→ **Stated task**:
Show all lines from the data that include the word "scene".

→ **Input records**:

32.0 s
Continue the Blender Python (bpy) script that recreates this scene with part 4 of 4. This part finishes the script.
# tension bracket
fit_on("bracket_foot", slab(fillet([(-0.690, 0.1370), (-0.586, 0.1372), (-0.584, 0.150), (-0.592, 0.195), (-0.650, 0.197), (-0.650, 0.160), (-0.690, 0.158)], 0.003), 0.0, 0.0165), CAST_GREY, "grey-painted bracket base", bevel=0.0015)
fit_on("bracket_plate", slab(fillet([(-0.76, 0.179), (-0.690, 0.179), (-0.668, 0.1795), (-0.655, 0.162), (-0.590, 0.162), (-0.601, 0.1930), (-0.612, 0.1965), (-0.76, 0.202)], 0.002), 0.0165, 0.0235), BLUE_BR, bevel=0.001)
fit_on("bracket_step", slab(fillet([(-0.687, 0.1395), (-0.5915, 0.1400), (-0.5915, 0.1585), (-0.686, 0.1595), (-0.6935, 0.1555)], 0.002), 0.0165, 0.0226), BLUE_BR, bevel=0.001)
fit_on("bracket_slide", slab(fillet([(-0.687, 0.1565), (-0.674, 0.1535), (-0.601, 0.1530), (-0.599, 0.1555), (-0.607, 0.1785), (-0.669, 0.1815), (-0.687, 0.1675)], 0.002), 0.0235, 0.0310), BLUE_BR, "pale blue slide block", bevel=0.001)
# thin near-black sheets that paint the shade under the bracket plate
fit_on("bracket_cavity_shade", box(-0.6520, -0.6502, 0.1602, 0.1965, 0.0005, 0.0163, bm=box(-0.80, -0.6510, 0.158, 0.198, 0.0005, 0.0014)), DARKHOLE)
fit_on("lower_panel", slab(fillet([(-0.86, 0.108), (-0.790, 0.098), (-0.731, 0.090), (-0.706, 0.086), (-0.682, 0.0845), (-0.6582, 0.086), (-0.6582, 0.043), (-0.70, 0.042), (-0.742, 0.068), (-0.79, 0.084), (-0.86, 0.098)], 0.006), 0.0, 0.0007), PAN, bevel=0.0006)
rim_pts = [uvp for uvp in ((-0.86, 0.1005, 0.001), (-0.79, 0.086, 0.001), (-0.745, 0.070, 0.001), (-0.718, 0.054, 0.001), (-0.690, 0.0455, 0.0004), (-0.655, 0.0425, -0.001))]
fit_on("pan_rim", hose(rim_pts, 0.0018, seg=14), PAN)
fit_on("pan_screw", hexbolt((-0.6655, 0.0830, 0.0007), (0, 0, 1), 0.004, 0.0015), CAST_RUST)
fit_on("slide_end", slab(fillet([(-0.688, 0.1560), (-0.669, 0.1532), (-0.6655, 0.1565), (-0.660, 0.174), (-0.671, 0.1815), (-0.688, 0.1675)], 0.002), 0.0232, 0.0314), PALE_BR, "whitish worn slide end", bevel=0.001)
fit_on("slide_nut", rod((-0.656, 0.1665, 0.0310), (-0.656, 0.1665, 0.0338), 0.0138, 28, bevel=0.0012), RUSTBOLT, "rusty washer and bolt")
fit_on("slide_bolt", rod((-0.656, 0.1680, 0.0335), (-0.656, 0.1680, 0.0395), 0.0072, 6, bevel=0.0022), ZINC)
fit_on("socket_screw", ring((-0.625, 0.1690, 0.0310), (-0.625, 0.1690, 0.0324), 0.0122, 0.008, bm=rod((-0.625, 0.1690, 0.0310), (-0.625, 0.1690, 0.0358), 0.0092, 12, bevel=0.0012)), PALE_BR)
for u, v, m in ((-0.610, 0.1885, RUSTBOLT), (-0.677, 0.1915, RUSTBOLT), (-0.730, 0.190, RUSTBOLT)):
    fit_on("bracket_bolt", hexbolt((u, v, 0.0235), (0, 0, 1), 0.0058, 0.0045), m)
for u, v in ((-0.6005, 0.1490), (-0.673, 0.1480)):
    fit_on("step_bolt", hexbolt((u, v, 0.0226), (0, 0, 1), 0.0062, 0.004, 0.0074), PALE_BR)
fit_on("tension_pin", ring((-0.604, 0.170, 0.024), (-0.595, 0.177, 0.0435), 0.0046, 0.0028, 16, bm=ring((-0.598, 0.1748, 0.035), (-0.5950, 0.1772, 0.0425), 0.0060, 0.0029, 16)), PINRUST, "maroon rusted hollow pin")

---

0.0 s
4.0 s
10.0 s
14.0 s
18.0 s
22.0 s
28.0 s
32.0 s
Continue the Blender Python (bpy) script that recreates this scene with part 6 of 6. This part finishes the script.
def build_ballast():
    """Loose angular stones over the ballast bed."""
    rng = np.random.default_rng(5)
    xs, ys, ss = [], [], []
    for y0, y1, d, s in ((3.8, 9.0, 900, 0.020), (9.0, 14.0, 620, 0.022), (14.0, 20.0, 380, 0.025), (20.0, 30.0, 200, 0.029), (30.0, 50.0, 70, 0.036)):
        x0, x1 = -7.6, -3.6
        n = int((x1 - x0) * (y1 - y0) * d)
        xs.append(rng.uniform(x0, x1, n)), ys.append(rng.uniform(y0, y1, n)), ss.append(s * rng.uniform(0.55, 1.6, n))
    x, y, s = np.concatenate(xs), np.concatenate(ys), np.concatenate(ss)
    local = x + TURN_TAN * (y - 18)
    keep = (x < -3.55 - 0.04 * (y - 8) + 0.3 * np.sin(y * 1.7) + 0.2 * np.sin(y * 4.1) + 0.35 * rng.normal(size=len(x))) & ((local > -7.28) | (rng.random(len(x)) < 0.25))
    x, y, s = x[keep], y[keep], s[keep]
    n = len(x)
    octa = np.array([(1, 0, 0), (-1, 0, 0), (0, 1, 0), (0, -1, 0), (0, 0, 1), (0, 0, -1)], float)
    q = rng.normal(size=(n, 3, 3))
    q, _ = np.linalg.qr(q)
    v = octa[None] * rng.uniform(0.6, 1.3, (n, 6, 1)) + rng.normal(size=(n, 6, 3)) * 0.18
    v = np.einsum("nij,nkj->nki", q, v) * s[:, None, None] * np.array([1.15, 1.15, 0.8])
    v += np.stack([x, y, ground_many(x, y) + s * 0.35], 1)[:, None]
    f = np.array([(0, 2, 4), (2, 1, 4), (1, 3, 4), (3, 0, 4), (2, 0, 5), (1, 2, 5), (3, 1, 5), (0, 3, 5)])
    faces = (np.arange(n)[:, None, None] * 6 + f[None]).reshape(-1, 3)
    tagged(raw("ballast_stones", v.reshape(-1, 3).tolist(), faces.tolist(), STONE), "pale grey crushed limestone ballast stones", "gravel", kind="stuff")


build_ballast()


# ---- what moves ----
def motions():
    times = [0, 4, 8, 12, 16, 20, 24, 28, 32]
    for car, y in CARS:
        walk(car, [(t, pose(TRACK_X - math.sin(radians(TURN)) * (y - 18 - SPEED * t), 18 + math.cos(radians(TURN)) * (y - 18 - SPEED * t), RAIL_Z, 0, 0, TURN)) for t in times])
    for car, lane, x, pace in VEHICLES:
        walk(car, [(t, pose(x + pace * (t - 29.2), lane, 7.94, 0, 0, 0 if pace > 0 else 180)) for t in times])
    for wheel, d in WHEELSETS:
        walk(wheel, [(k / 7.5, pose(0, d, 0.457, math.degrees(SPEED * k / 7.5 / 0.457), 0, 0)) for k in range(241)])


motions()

---

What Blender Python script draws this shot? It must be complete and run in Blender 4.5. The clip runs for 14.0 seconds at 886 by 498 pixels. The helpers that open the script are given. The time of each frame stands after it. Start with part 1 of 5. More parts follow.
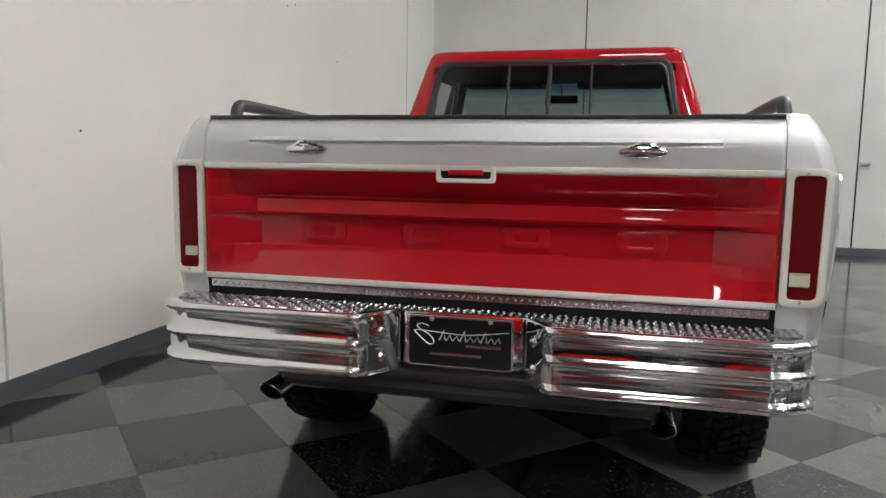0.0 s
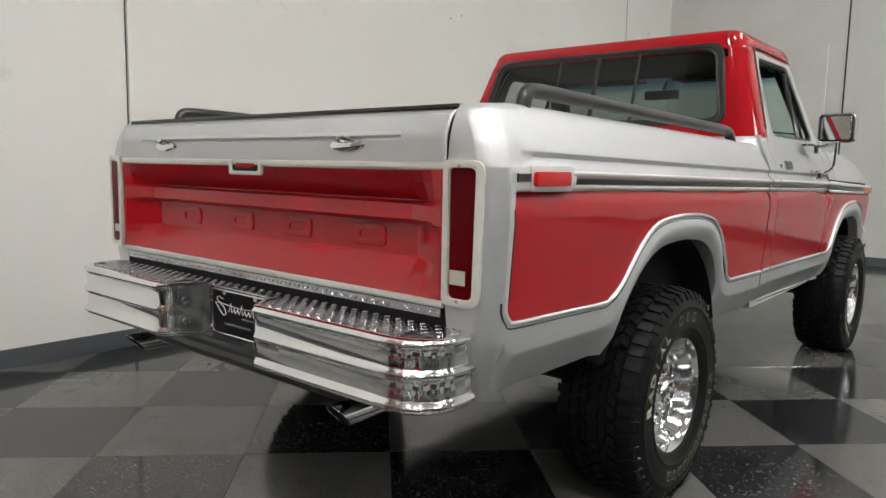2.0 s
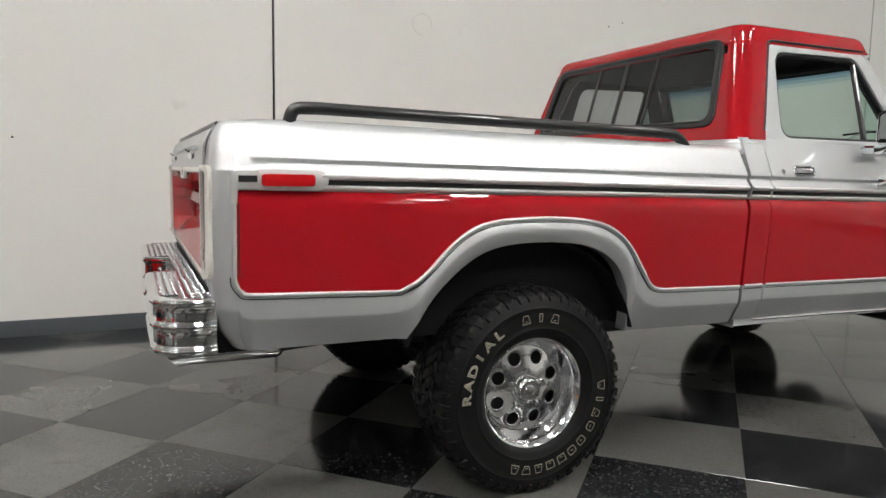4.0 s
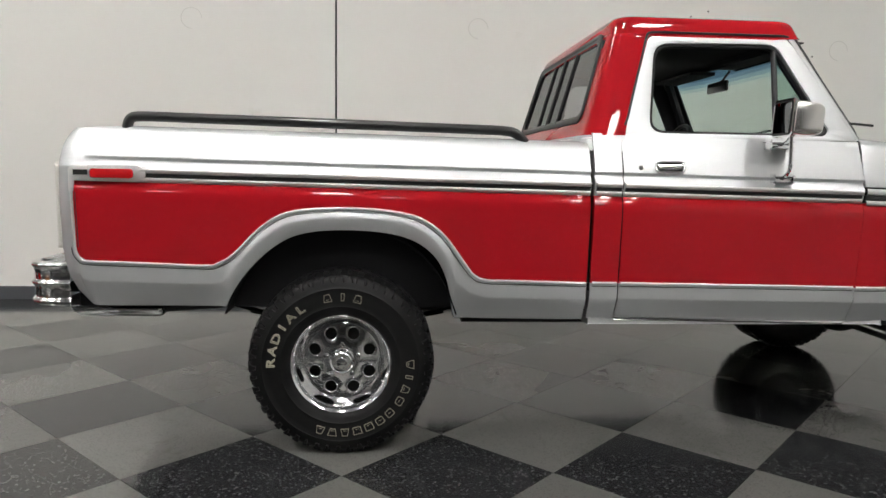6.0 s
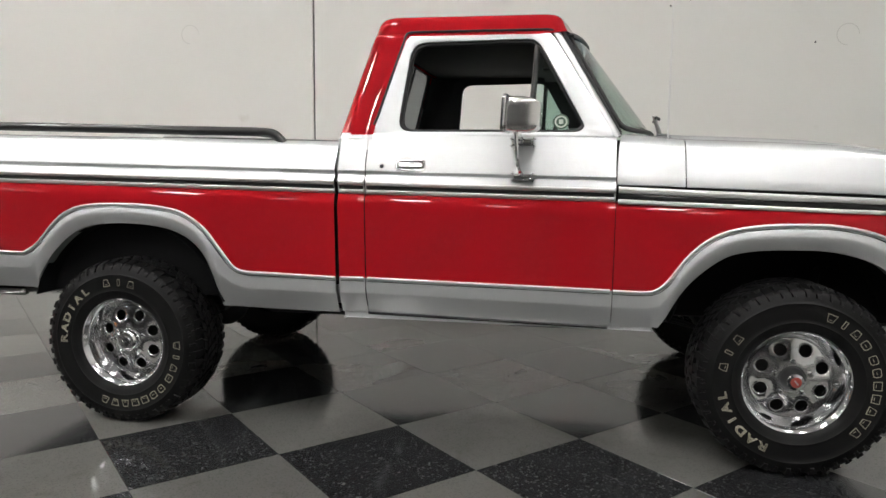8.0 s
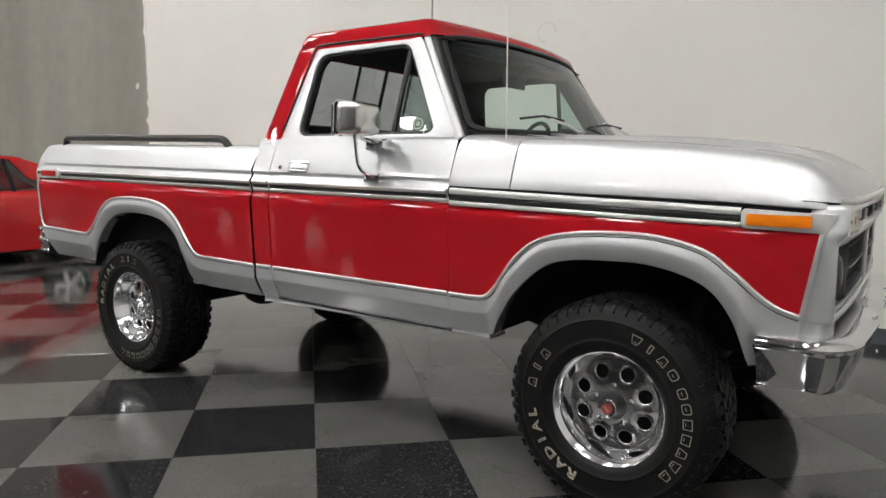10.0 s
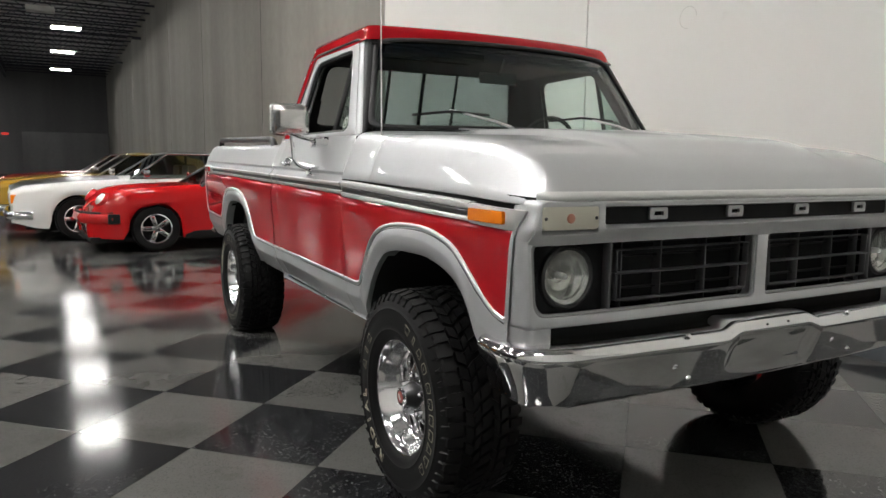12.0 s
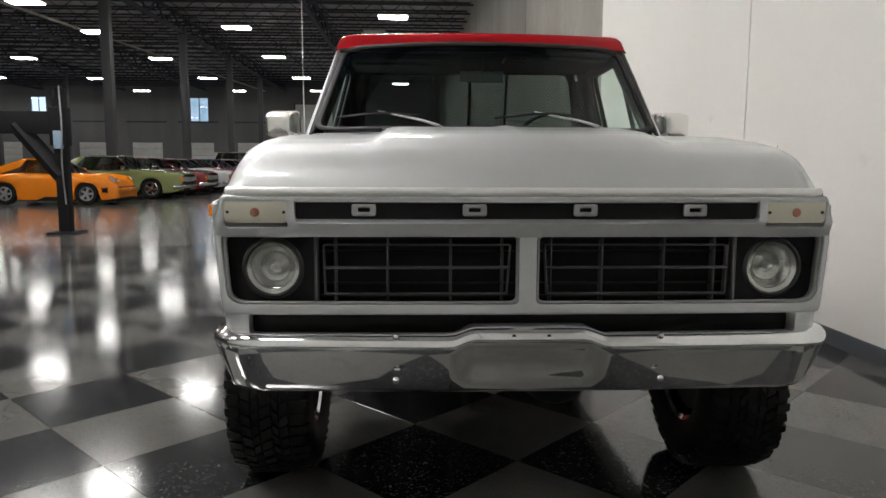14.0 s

→ **Reply**:
Continue the Blender Python (bpy) script that recreates this scene with part 4 of 4. This part finishes the script.
Continue the Blender Python (bpy) script that recreates this scene with part 6 of 6. This part finishes the script.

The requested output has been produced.